At last valuation a few years ago, Ruth Hussey says the property was valued at well over US$25 million – the result of significant investment in updating, maintenance and improvement.

Other businesses

The Husseys also own and operate five gaming lounges – Monte Carlo on the Terra Nova’s Waterloo Road premises, Treasure Hunt in New Kingston, Vegas Gaming in Liguanea Lane Plaza, Christelle’s Gaming at Manor Park – all in Kingston; and Vegas Gaming in Montego Bay. The businesses also include Liguanea Lane Pharmacy, Discount Pharmacy in Manor Park, the Super Cleaners dry cleaning chain, and the Kingston Ice property in downtown Kingston with its own underground wells, which operates as a bulk water supply business.

“We have been looking at the best ways to develop some of our current real estate investments. There is quite a bit of land that is either not being utilised or is underutilised,” said Christelle Harris, the director of marketing and granddaughter of Ruth Hussey.

Harris and Hussey would not elaborate on the specifics of the planned real estate transformation, noting that the plans were still being discussed within the family business that also encompasses breeding racehorses.

The Terra Nova development is taking place in this its 60th anniversary as a hotel and restaurant, although the original building is much older, having been constructed in 1924.

It also comes eight years after the passing of patriarch Lawrence ‘Laurie’ Hussey, who, with his wife, Ruth, spearheaded the Hussey businesses from fresh fish shops operating at Windward Road, downtown Kingston and Constant Spring Road in the early 1960s.

Ruth Hussey noted that the Residences development is at an “advanced stage of planning” with the developers “following the protocol of submission of the requisite plans”.

With the timelines somewhat delayed by “some structural changes” that are said to have improved the overall plan, construction is now slated to begin in the first quarter of 2020.

The Husseys are also into agriculture, with their Everglades Farms owning and operating the 266-year-old Hampden Estate in Trelawny, a major rum producer. Everglades Farms lost big money on the Long Pong Sugar Factory and cane lands operations, also based in Trelawny, and shuttered that factory during the 2013-2014 crop.

With losses still being counted, the Husseys said they poured well over US$18 million into the bottomless cauldron before laying off workers last December and entering into continuing negotiations for the return of the sugar lands to the Government.

“That’s not money that we had,” Hussey said of the losses, noting that Long Pond put tremendous strain on the other businesses in the group and required substantial additional borrowing over and above the planned initial US$6-million investment. “All the businesses were at stake,” she said.

While still carrying loan payments for Long Pond, the Husseys say the group-wide real estate moves, yet to be fully disclosed, form part of the bid to recover from the sugar losses and strengthen profitability.

“We have restructured the way in which all the businesses in the group operate,” said Harris.

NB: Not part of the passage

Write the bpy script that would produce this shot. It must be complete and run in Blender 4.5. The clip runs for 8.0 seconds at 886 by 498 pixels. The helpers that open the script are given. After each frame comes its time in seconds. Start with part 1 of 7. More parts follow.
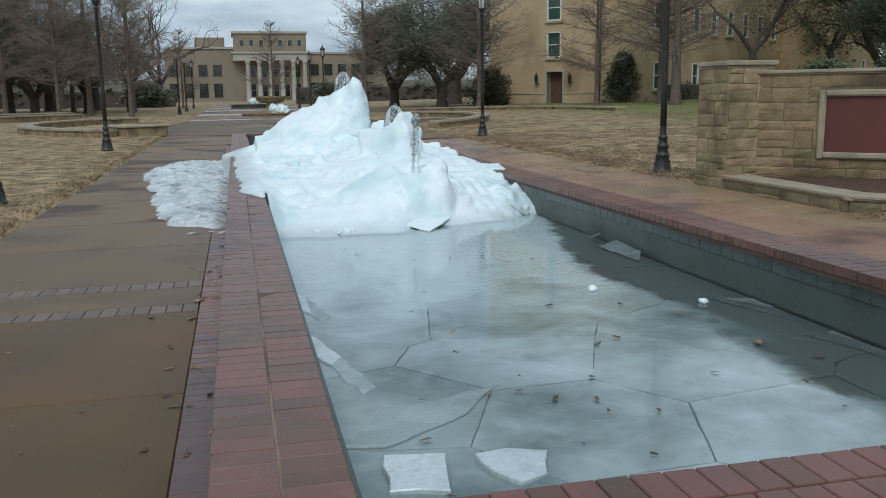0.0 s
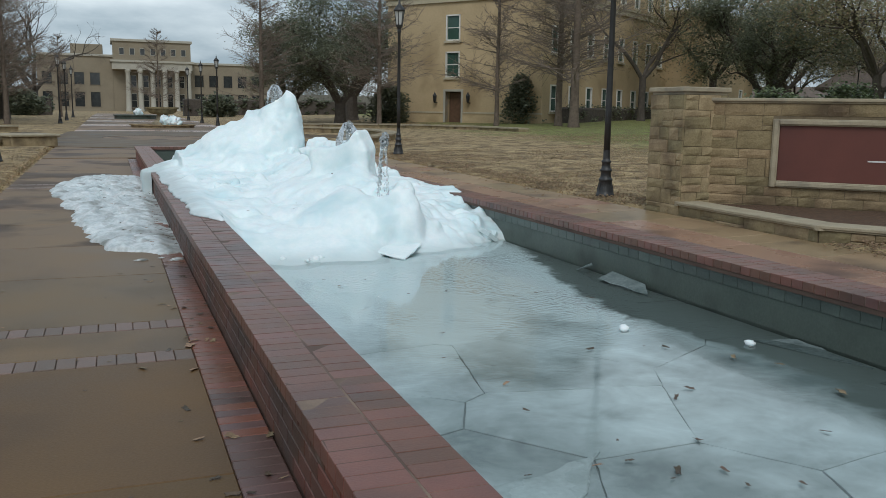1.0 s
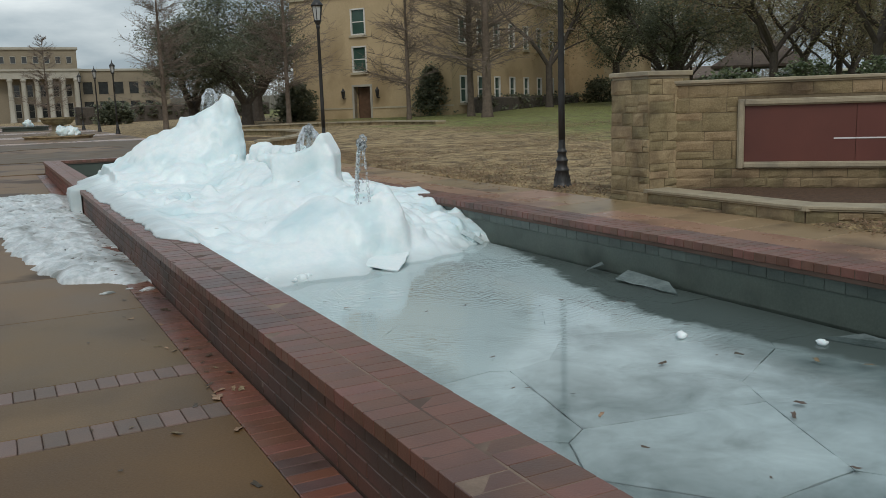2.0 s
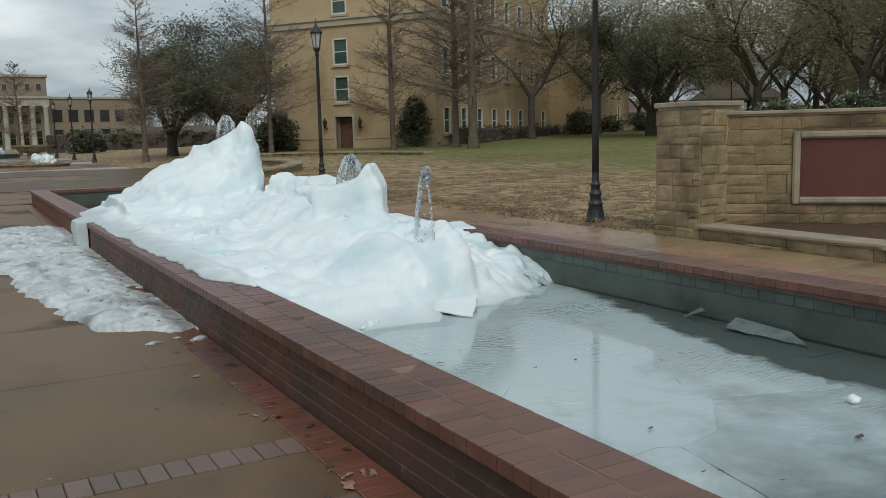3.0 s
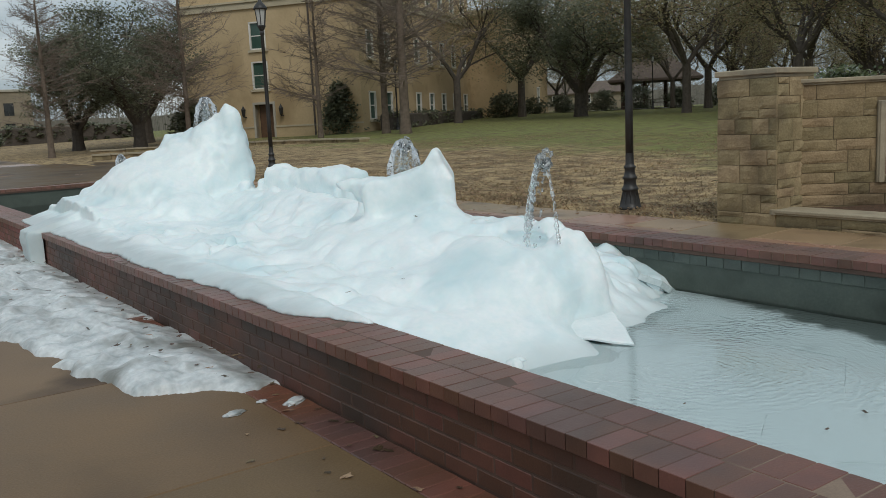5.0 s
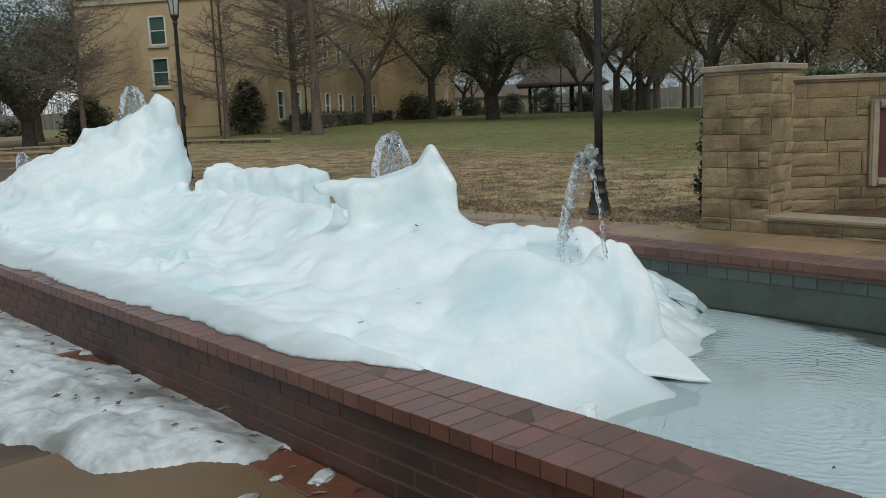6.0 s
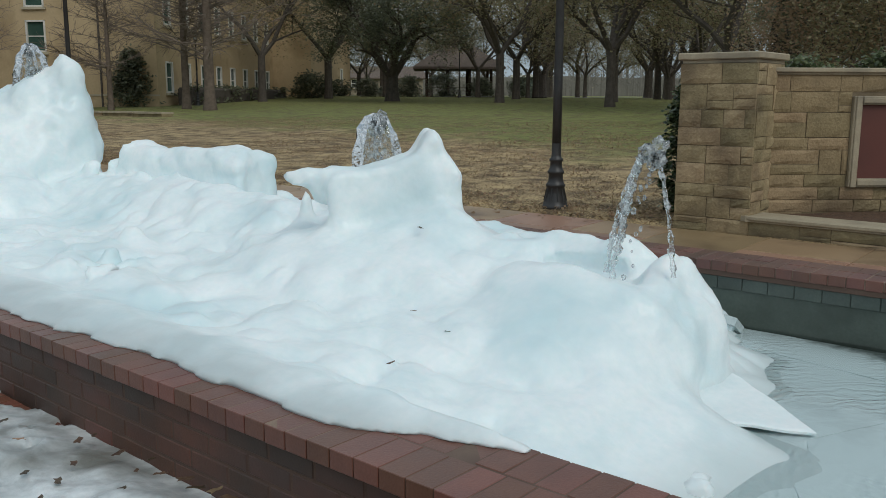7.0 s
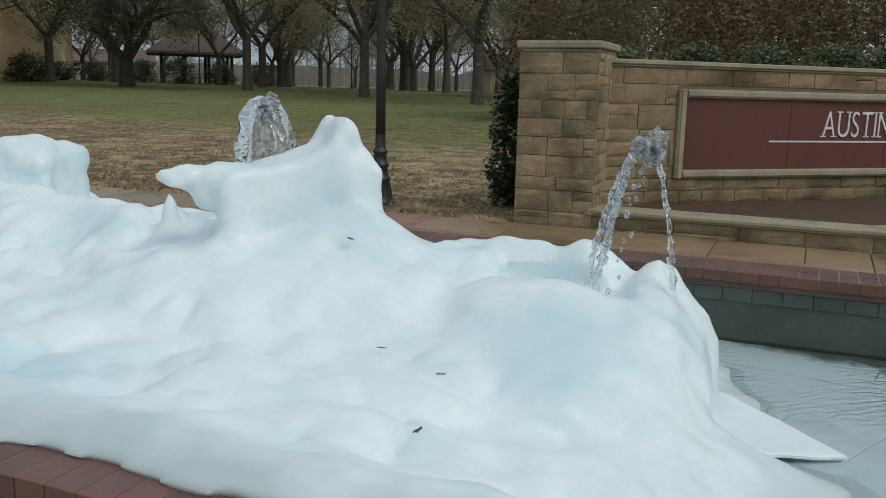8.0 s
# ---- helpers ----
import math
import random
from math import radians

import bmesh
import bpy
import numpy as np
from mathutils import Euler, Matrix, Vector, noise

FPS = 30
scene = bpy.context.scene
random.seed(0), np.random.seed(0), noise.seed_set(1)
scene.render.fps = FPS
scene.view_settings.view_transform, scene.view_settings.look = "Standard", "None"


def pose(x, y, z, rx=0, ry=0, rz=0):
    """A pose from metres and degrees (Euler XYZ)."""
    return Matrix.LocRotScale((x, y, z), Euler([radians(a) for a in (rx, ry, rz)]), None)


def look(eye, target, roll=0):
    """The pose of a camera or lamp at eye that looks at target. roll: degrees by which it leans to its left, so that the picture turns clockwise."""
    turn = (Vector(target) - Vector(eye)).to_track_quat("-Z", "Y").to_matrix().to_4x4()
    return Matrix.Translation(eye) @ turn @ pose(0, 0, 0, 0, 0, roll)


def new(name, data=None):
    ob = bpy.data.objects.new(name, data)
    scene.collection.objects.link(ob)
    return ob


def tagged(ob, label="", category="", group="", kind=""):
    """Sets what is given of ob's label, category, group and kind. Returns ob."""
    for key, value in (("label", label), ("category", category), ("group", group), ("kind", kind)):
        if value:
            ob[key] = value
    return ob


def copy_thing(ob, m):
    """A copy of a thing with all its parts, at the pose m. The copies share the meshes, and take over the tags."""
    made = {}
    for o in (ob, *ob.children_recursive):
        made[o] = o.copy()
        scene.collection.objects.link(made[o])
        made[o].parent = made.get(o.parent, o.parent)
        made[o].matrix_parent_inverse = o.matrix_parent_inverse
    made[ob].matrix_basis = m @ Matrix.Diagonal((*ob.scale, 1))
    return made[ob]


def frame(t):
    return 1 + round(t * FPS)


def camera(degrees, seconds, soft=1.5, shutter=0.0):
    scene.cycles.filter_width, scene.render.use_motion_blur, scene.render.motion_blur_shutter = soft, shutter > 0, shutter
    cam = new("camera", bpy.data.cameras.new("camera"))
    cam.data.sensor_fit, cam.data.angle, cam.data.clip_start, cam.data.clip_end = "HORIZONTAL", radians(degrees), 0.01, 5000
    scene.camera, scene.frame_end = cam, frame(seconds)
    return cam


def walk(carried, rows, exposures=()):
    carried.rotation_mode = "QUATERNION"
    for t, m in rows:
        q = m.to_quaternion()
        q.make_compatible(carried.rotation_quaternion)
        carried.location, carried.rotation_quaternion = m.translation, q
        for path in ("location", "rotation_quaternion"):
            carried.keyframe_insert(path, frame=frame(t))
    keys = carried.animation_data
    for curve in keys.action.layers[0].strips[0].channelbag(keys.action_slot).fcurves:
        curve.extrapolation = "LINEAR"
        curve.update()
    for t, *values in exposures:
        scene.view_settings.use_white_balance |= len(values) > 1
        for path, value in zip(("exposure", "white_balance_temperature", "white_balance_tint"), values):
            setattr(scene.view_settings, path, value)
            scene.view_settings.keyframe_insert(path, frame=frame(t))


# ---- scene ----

“We are still in transition for some of them and are putting in place new systems to increase our efficiencies and ability to compete. Every business segment in which we are involved is changing …,” she said.

Hussey’s business journey included her once-thriving Ruth Hussey Fashions, which she started in 1967 as a fashion design and clothing factory at East Queen Street in downtown Kingston, where she designed and stitched for leading Jamaicans, including, she said, former Prime Minister Michael Manley.

Terra Nova, with its 47 suites, faces increasing competition from the expanding hotel sector in Kingston, but Hussey says the luxury and charm of her property, which positions itself as an oasis in the city, cannot be easily replicated.

Still, she is looking to up the ante with more service innovations soon to be rolled out at the award-winning property. Last year, Hussey herself was awarded the Order of Distinction for her service to the hospitality industry.

“We believe that it is our sustained focus on the quality of the experience that has made Terra Nova the home away from home for so many of our discerning guests, many of them repeat visitors,” she said.